After the war it was back to baseball.
"To tell you the truth, I really don't know how many games I played," Armstead says. "We played every day. That's what made the money. Sometimes we'd play two games in the same day in different places. We'd play in Yankee Stadium in the afternoon and then go to Long Island and play a night game."
There were also times when his team would finish a game in New York and then jump on a bus and drive all the way down to New Orleans for a game the next day.
"Those were some long trips," he says.
Armstead played mostly right and center field throughout his career, but he would occasionally pitch. He even formed a battery with the great catcher Roy Campanella, who would go on to play nine years with the Brooklyn Dodgers after Jackie Robinson broke the Major League Baseball color barrier.
"We were just young kids," Armstead says. "We would be the second string battery so the team could save their first-string pitcher for the big games. I would pitch against factory teams and semi-pro teams."
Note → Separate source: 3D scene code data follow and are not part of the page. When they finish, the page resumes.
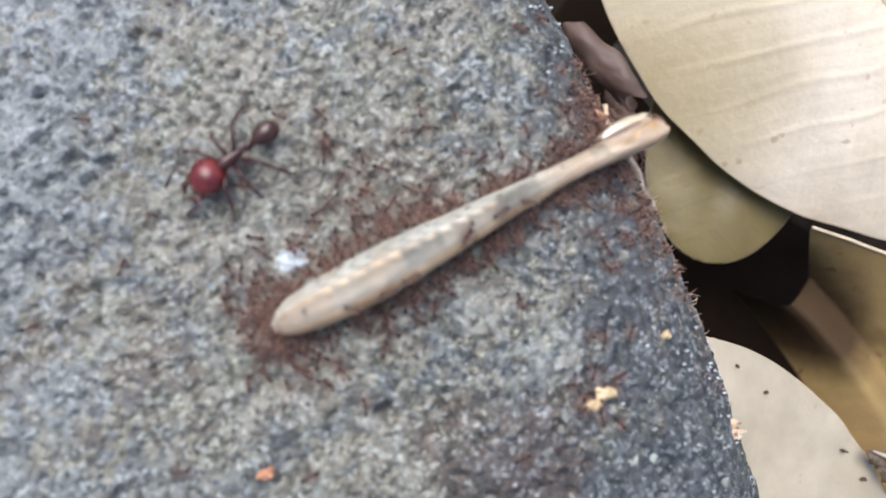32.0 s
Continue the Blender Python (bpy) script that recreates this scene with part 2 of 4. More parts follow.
def leaf_material(name, base, pale, spot, rough=0.5, lit_side=0.0, gap_shade=0.0, spec=0.45):
    m = Mat(name, rough, spec)
    a = m.noise(34, 4, 0.55, warp=0.6)
    b = m.noise(420, 4, 0.65)
    col = m.mix(m.ramp(a, [(0.35, 0.0), (0.65, 1.0)]), base, pale)
    col = m.mix(0.25, col, m.ramp(b, [(0.3, 0.70), (0.7, 1.2)]), "MULTIPLY")
    col = m.mix(0.30, col, m.ramp(m.noise(110, 5, 0.7), [(0.32, 0.72), (0.62, 1.1)]), "MULTIPLY")
    spots = m.ramp(m.noise(120, 2, 0.4), [(0.66, 0.0), (0.74, 0.6)])
    col = m.mix(spots, col, spot)
    dots = m.ramp(m.noise(520, 2, 0.4), [(0.69, 0.0), (0.74, 0.7)])
    col = m.mix(dots, col, spot)
    if gap_shade:
        # brown base and fold, darkened by the gap's shade painted into the colour
        shade_mask = m.math("ADD", m.near(60, 720, 640, "UV"), m.math("MULTIPLY", m.math("SUBTRACT", m.noise(90, 5, 0.65), 0.5), 0.8))
        deep = m.math("MULTIPLY", m.math("SUBTRACT", 0.55, m.axes("UV")[0]), 2.2)
        side = m.math("MULTIPLY", m.math("SUBTRACT", m.axes("UV")[1], 0.36), 4.0)
        shade_mask = m.math("MAXIMUM", shade_mask, m.math("MINIMUM", deep, side))
        col = m.mix(m.math("MULTIPLY", m.ramp(shade_mask, [(0.10, 0.0), (0.70, 1.0)]), gap_shade), col, (0.045, 0.026, 0.013))
    if lit_side:
        # one side still yellowish
        col = m.mix(m.math("MULTIPLY", m.near(-8, -22, 18), 0.7), col, (0.37, 0.295, 0.15))
    # the blade's brighter-lit side put into its colour as a paler patch
    col = m.mix(m.math("MULTIPLY", m.near(6, 13, 25), lit_side), col, tuple(min(0.8, v * 1.28 + 0.03) for v in pale))
    m.color(col).rough(m.ramp(b, [(0.3, rough - 0.1), (0.7, rough + 0.15)]))
    m.bump(m.noise(1.0, 4, 0.6, coord="UV", stretch=(5, 22, 1), warp=0.8), 0.0003, 0.16).bump(m.noise(1.0, 5, 0.65, coord="UV", stretch=(9, 60, 1), warp=2.0), 0.0004, 0.10).bump(m.noise(900, 4), 0.00015, 0.6)
    return m.mat


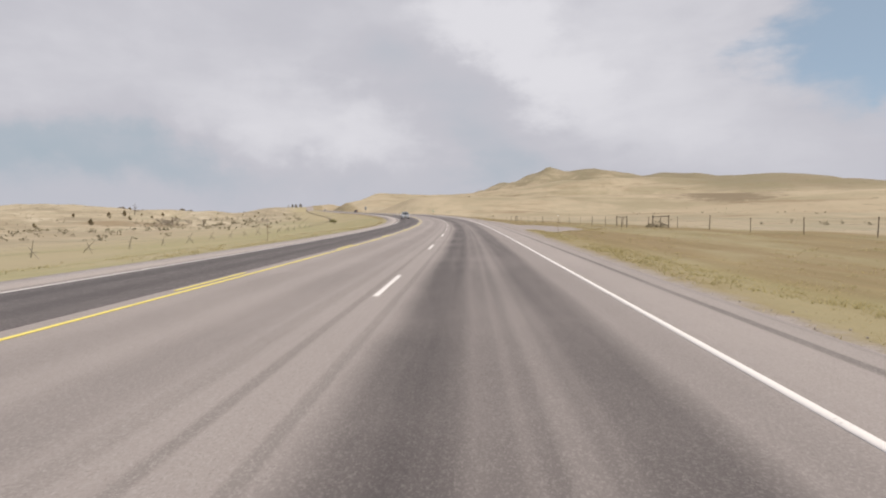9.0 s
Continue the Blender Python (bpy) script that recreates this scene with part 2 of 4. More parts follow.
def asphalt(name, base, worn, tracks, strength, seams_and_shade=(), patches=(), pale=()):
    """Road surface laid out by metres to the right (U) and along (V): wheel tracks, tar-seam lines and painted edge
    shade, stones.
    """
    m, nt, b = surface(name, 0.8, 0.0, 0.35)
    uv = nt.nodes.new("ShaderNodeUVMap")
    uv.uv_map = "road"
    sep = node(nt, "ShaderNodeSeparateXYZ", {0: uv.outputs[0]})
    across, along = sep.outputs[0], sep.outputs[1]
    flat = uv.outputs[0]
    long_map = node(nt, "ShaderNodeMapping", {"Vector": flat, "Scale": (1.0, 0.035, 1.0)}).outputs[0]
    streak = speckle(nt, long_map, 2.6, 5.0, 0.6)
    hair = speckle(nt, long_map, 14.0, 4.0, 0.6)
    blotch = speckle(nt, flat, 0.22, 4.0, 0.55)
    stone = node(nt, "ShaderNodeTexVoronoi", {"Vector": flat, "Scale": 95.0}).outputs["Color"]
    grit = speckle(nt, flat, 42.0, 6.0, 0.75)
    mask = None
    for centre, half, amount, start in tracks:
        off = calc(nt, "ABSOLUTE", calc(nt, "SUBTRACT", across, calc(nt, "ADD", centre, calc(nt, "MULTIPLY", calc(nt, "SUBTRACT", blotch, 0.5), 0.25))))
        one = calc(nt, "MULTIPLY", calc(nt, "MULTIPLY", spread(nt, off, half * 0.35, half * 1.35, 1.0, 0.0), amount), spread(nt, along, start, start + 90))
        mask = one if mask is None else calc(nt, "MAXIMUM", mask, one)
    for centre, half, amount, start, end in pale:
        off = calc(nt, "ABSOLUTE", calc(nt, "SUBTRACT", across, calc(nt, "ADD", centre, calc(nt, "MULTIPLY", calc(nt, "SUBTRACT", streak, 0.5), 0.05))))
        mask = calc(nt, "MULTIPLY", mask, calc(nt, "SUBTRACT", 1.0, calc(nt, "MULTIPLY", calc(nt, "MULTIPLY", spread(nt, off, half * 0.3, half * 1.5, 1.0, 0.0), amount), calc(nt, "MULTIPLY", spread(nt, along, start, start + 40), spread(nt, along, end, end + 40, 1.0, 0.0)))))
    fade = calc(nt, "ADD", 0.70, calc(nt, "MULTIPLY", streak, 0.56))
    mask = calc(nt, "MULTIPLY", calc(nt, "MULTIPLY", mask, fade), strength)
    for middle, reach in patches:
        mask = calc(nt, "MULTIPLY", mask, spread(nt, calc(nt, "ABSOLUTE", calc(nt, "SUBTRACT", along, middle)), reach * 0.3, reach * 1.8, 0.72, 1.0))
    tone = blend(nt, mask, base, worn)
    tone = blend(nt, calc(nt, "MULTIPLY", spread(nt, blotch, 0.35, 0.75), 0.16), tone, tuple(c * 1.45 for c in base))
    tone = blend(nt, calc(nt, "MULTIPLY", spread(nt, hair, 0.45, 0.8), 0.20), tone, tuple(c * 0.62 for c in base))
    for centre, half, start, amount in seams_and_shade:
        off = calc(nt, "ABSOLUTE", calc(nt, "SUBTRACT", across, calc(nt, "ADD", centre, calc(nt, "MULTIPLY", calc(nt, "SUBTRACT", streak, 0.5), 0.06))))
        line = calc(nt, "MULTIPLY", spread(nt, off, half * 0.5, half * 1.5, 1.0, 0.0), spread(nt, along, start, start + 30))
        tone = blend(nt, calc(nt, "MULTIPLY", calc(nt, "MULTIPLY", line, amount), spread(nt, streak, 0.25, 0.55, 0.45, 1.0)), tone, tuple(c * 0.38 for c in base))
    speck = node(nt, "ShaderNodeSeparateColor", {0: stone}).outputs[0]
    few = calc(nt, "SUBTRACT", 0.48, calc(nt, "MULTIPLY", mask, 0.32))
    tone = blend(nt, calc(nt, "MULTIPLY", spread(nt, speck, 0.6, 1.0), few), tone, (0.36, 0.335, 0.315))
    tone = blend(nt, calc(nt, "MULTIPLY", spread(nt, grit, 0.50, 0.70), 0.62), tone, tuple(c * 0.42 for c in base))
    paint(nt, b, tone)
    relief(nt, b, calc(nt, "ADD", grit, calc(nt, "MULTIPLY", speck, 0.6)), 0.85, 0.007)
    return m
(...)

The last time Armstead pitched was in 1947 against a touring Jackie Robinson all-star team.
"I knew most of the players and could handle them very well. I enjoyed pitching."
Armstead retired from baseball in 1951 and moved to New York with his wife, Edna, his high school sweetheart who had a good job as a nurse in Manhattan. Living in Westchester County, he commuted to Manhattan every day and worked as a mason. He worked on several famous projects, including Madison Square Garden, before retiring in the mid-1990s.
Last year, he moved back to Louisville after Edna died. They were married 60 years.